WHEN Samajwadi Party chief Mulayam Singh Yadav said last month that elections for parliament were possible in September, he was not indulging in sensationalism. He had been sounded out by Dravida Munnetra Kazhagam (DMK) president M. Karunanidhi that he was withdrawing support to the Manmohan Singh government from the ensuing parliament session. The DMK patriarch has lived up to his utterance, putting the future of the United Progress Alliance (UPA) government in the realm of conjecture. Even when the government has agreed to support the resolution against Sri Lanka at the UN Human Rights Council, Karunanidhi has stuck to his word conveyed to Mulayam Singh.
Mulayam Singh is in a spot because the government, which has been reduced to 277 members, is just more than the half-way figure of 273 for a majority. He can pull down the government, but what does he do afterwards? In fact, no political party is yet ready to face the next elections and even contradictions within some parties are so strong that it would be difficult for them to go through the requirements for the polls. However, with an eye on the future Mulayam Singh has praised BJP leader L.K. Advani, describing him as the tallest. Does it mean that the post-election alliance between the BJP and the Samajwadi Party is a possibility? It is too early to say that but one thing is sure that the Samajwadi Party may compromise with the forces which it once said were “communalist and anti-national.”
The overall scenario is dismal. The government, which is already known for non-performance, has become more halting in taking steps. It does not know how long it will be in office and therefore it is reluctant to take any long-term measures. The UPA, over which Congress President Sonia Gandhi presides, supports the Manmohan Singh government and is trying its best to placate its allies which number more than 20. Now even tiny parties, with two or three members each, matter because they hold the balance.
The UPA has already done the rope trick to keep the Manmohan Singh government in office for nine years. One cannot blame it for mismanaging the coalition because the BJP-led National Democratic Alliance (NDA), with 24 parties, lasted for eight years. In fact, the UPA did very well in its first term and then went about methodically. It had constituted a coordination committee to keep in touch with all its allies and take them into confidence. This time, however, the Congress government has hardly consulted any constituent, not even big parties which were giving support from outside. Had it kept them in the loop, probably the government would not been in such a sorry plight today. But it is still not too late to cobble together the alliance and give the allies a feeling of confidence, even if not governance.

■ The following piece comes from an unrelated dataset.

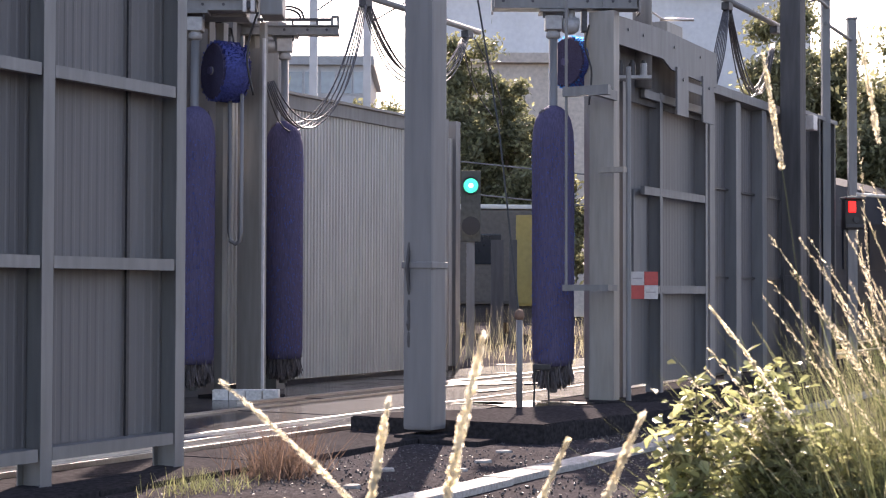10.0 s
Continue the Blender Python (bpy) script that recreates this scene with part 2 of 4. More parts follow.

The situation has affected the economy, which is now down to 4.5%, and it has told upon our prestige abroad. That nobody is looking at India economically is a sad spectacle. Worse, it is the impression that India has no worthwhile policy on foreign affairs because it is too engrossed in its domestic problems.
There was a chance when a resolution against Sri Lanka was discussed at the UN Human Rights Council. India was impaled on the horns of dilemma because it would not annoy a neighbour, Sri Lanka, and also could not let down the DMK which wanted a strong resolution of condemnation because the party was being pressured by the Tamils.
Indeed, Sri Lanka had indulged in unprovoked killings, especially in the last phase of the war against the LTTE. New Delhi preferred to placate the DMK but it turned out to be a bit too late because by then Karunanidhi had made up his mind to withdraw support from the government. New Delhi could have acted earlier. The question has been pending for discussion between the DMK and New Delhi for some years. How one wishes they had found some common way out.
Where do we go from here? New permutations and combinations are possible, but the room for manoeuverability with the Manmohan Singh government is very limited. Probably, the sick state of India will remain like this for some more time until somebody pulls out the plug and forces early polls. Both Mulayam Singh and Bahujan Samajwadi Party’s Mayawati are trying to have their pound of flesh, but the Manmohan Singh government can concede only up to a point, not beyond. They are confident that the cases against them, probed by the Central Bureau of Investigation (CBI), can be managed because the agency is a government department.
Mulayam Singh’s tiff with central minister Beni Prasad may be justified but the Manmohan Singh cannot afford to drop him from the cabinet, at least not yet, when he has a few seats in parliament. Even those seats are crucial for the sustenance of the government. Bihar Chief Minister Nitish Kumar is a help in the sense that he has joined issues with the BJP. Nitish Kumar’s no to Gujarat Chief Minister Narendra Modi as the prime ministerial candidate has put a spanner in the wheels of the BJP. It wants him but at the same time does not like to jolt the alliance. One BJP leader has said that if the choice is between the NDA government without Modi and no government with Modi, the BJP would prefer the former.
Probably, the best way out for Prime Minister Manmohan Singh is to declare fresh elections. He should go to Rashtrapati Bhavan, submit his resignation and recommend new elections. At present, there is not a single party which can claim to form the government in place of Manmohan Singh’s. Therefore, elections become inevitable.
Whether elections will give India a strong government is yet to be seen. It is often said that the same hotchpotch alliance will come back. Maybe, some party wins 200 seats and stakes its claim to form the government. Much will depend on the mood of the electorate and it is the best part of democracy that nobody can take them for granted.
The writer is an eminent Indian journalist.